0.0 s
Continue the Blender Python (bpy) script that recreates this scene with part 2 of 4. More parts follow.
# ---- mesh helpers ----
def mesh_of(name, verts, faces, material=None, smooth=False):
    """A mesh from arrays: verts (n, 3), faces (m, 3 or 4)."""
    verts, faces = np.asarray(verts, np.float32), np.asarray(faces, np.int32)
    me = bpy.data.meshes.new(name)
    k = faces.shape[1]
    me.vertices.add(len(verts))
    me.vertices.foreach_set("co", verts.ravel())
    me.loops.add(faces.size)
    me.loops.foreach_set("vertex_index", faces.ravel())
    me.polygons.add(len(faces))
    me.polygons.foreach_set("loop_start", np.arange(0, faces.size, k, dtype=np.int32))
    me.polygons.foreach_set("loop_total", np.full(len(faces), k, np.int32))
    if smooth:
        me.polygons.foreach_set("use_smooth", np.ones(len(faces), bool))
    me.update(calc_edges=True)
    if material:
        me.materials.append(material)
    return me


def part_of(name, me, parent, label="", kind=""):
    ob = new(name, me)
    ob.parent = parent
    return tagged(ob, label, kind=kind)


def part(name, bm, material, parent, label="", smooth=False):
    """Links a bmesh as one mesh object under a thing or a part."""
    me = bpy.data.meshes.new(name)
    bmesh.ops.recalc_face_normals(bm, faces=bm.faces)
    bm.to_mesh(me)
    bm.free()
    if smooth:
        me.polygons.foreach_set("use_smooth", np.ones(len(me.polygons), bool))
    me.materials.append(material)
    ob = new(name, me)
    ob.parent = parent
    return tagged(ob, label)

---

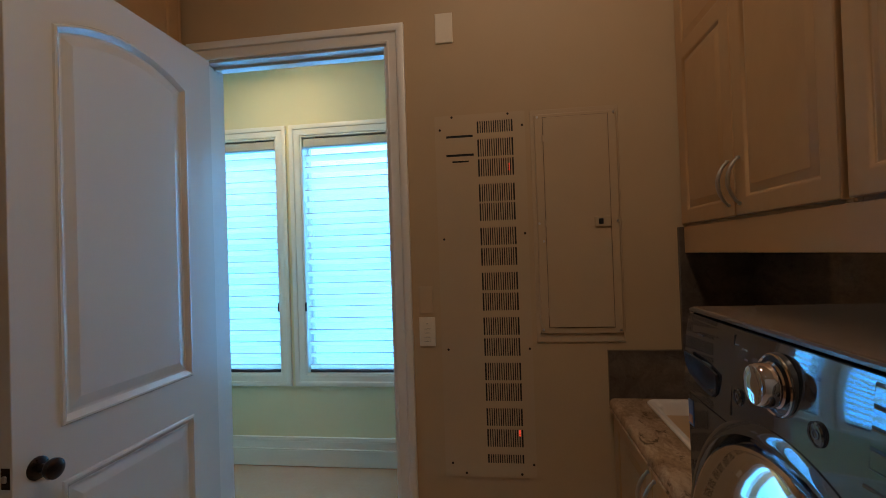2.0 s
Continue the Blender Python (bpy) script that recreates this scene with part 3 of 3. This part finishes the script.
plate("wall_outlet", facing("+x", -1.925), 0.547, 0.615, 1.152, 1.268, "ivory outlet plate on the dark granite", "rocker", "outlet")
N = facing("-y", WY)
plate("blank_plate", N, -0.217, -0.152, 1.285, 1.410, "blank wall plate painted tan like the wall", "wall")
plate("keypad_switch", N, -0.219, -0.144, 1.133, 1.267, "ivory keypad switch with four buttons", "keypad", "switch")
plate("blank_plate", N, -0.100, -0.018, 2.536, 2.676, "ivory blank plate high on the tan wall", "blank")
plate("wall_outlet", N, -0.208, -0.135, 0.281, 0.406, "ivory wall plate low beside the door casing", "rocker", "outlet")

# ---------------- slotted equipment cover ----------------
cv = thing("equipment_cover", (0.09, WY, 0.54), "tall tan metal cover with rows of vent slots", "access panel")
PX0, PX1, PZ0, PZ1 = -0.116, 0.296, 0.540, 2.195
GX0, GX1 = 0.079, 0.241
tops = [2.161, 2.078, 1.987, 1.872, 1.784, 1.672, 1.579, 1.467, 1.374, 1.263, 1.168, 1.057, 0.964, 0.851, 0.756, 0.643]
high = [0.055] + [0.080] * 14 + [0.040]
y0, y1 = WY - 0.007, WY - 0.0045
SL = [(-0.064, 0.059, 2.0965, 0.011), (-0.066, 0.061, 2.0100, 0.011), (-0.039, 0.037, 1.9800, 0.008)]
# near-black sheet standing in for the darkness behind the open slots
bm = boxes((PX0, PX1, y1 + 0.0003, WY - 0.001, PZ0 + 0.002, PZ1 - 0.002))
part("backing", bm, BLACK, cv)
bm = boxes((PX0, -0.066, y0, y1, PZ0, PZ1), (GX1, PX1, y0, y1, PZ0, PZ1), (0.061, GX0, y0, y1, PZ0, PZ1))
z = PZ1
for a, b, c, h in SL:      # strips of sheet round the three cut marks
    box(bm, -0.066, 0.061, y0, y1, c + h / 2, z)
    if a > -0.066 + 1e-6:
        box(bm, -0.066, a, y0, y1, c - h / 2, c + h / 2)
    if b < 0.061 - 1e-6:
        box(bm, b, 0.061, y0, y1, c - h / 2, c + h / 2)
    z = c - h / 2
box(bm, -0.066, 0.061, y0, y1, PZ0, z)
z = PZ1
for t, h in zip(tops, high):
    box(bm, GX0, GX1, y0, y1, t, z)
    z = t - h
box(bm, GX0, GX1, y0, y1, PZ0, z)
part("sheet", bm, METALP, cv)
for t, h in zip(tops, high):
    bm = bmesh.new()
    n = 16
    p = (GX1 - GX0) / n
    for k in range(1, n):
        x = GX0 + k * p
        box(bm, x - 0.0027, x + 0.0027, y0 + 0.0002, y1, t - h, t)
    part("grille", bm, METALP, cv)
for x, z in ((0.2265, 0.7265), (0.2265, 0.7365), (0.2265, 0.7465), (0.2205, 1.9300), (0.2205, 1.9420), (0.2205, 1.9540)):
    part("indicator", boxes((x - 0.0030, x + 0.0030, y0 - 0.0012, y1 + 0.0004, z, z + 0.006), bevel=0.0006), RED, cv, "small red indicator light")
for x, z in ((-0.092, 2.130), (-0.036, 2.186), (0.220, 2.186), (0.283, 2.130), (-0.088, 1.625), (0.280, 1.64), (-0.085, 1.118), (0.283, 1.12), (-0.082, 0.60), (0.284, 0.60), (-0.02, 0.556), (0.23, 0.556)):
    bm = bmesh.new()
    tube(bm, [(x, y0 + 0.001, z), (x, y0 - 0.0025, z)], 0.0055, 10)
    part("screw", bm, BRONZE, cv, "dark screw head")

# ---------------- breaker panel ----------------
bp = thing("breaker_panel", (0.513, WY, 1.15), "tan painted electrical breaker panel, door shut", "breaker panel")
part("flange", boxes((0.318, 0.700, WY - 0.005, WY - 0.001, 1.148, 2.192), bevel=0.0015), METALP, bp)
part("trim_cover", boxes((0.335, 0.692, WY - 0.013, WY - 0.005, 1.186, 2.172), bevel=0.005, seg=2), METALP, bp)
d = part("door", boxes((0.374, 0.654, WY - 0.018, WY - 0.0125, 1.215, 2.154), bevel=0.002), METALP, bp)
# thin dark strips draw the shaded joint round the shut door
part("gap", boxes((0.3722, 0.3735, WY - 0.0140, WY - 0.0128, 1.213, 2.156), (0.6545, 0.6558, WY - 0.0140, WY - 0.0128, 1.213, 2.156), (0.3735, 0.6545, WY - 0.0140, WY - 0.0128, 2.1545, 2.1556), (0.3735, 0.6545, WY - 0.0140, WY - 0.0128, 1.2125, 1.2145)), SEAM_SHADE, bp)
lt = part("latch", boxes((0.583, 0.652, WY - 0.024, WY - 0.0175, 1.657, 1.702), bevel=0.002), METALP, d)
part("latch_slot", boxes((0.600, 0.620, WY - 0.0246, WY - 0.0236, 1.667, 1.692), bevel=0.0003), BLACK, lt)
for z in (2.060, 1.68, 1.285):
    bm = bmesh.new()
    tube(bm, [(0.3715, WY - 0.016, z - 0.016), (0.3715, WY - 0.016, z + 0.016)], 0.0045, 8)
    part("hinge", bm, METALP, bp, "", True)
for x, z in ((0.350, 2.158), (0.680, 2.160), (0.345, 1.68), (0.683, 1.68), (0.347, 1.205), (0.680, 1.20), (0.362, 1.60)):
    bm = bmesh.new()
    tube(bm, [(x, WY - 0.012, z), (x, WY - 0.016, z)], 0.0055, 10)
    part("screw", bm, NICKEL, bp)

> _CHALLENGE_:
Starting at the line that contains "More parts follow." and stopping at the line that contains "return tagged(ob, label)", transcribe the lines exactly; both boundary lines are to be included.

> _EXERCISE SOLUTION_:
Continue the Blender Python (bpy) script that recreates this scene with part 2 of 4. More parts follow.
# ---- mesh helpers ----
def mesh_of(name, verts, faces, material=None, smooth=False):
    """A mesh from arrays: verts (n, 3), faces (m, 3 or 4)."""
    verts, faces = np.asarray(verts, np.float32), np.asarray(faces, np.int32)
    me = bpy.data.meshes.new(name)
    k = faces.shape[1]
    me.vertices.add(len(verts))
    me.vertices.foreach_set("co", verts.ravel())
    me.loops.add(faces.size)
    me.loops.foreach_set("vertex_index", faces.ravel())
    me.polygons.add(len(faces))
    me.polygons.foreach_set("loop_start", np.arange(0, faces.size, k, dtype=np.int32))
    me.polygons.foreach_set("loop_total", np.full(len(faces), k, np.int32))
    if smooth:
        me.polygons.foreach_set("use_smooth", np.ones(len(faces), bool))
    me.update(calc_edges=True)
    if material:
        me.materials.append(material)
    return me


def part_of(name, me, parent, label="", kind=""):
    ob = new(name, me)
    ob.parent = parent
    return tagged(ob, label, kind=kind)


def part(name, bm, material, parent, label="", smooth=False):
    """Links a bmesh as one mesh object under a thing or a part."""
    me = bpy.data.meshes.new(name)
    bmesh.ops.recalc_face_normals(bm, faces=bm.faces)
    bm.to_mesh(me)
    bm.free()
    if smooth:
        me.polygons.foreach_set("use_smooth", np.ones(len(me.polygons), bool))
    me.materials.append(material)
    ob = new(name, me)
    ob.parent = parent
    return tagged(ob, label)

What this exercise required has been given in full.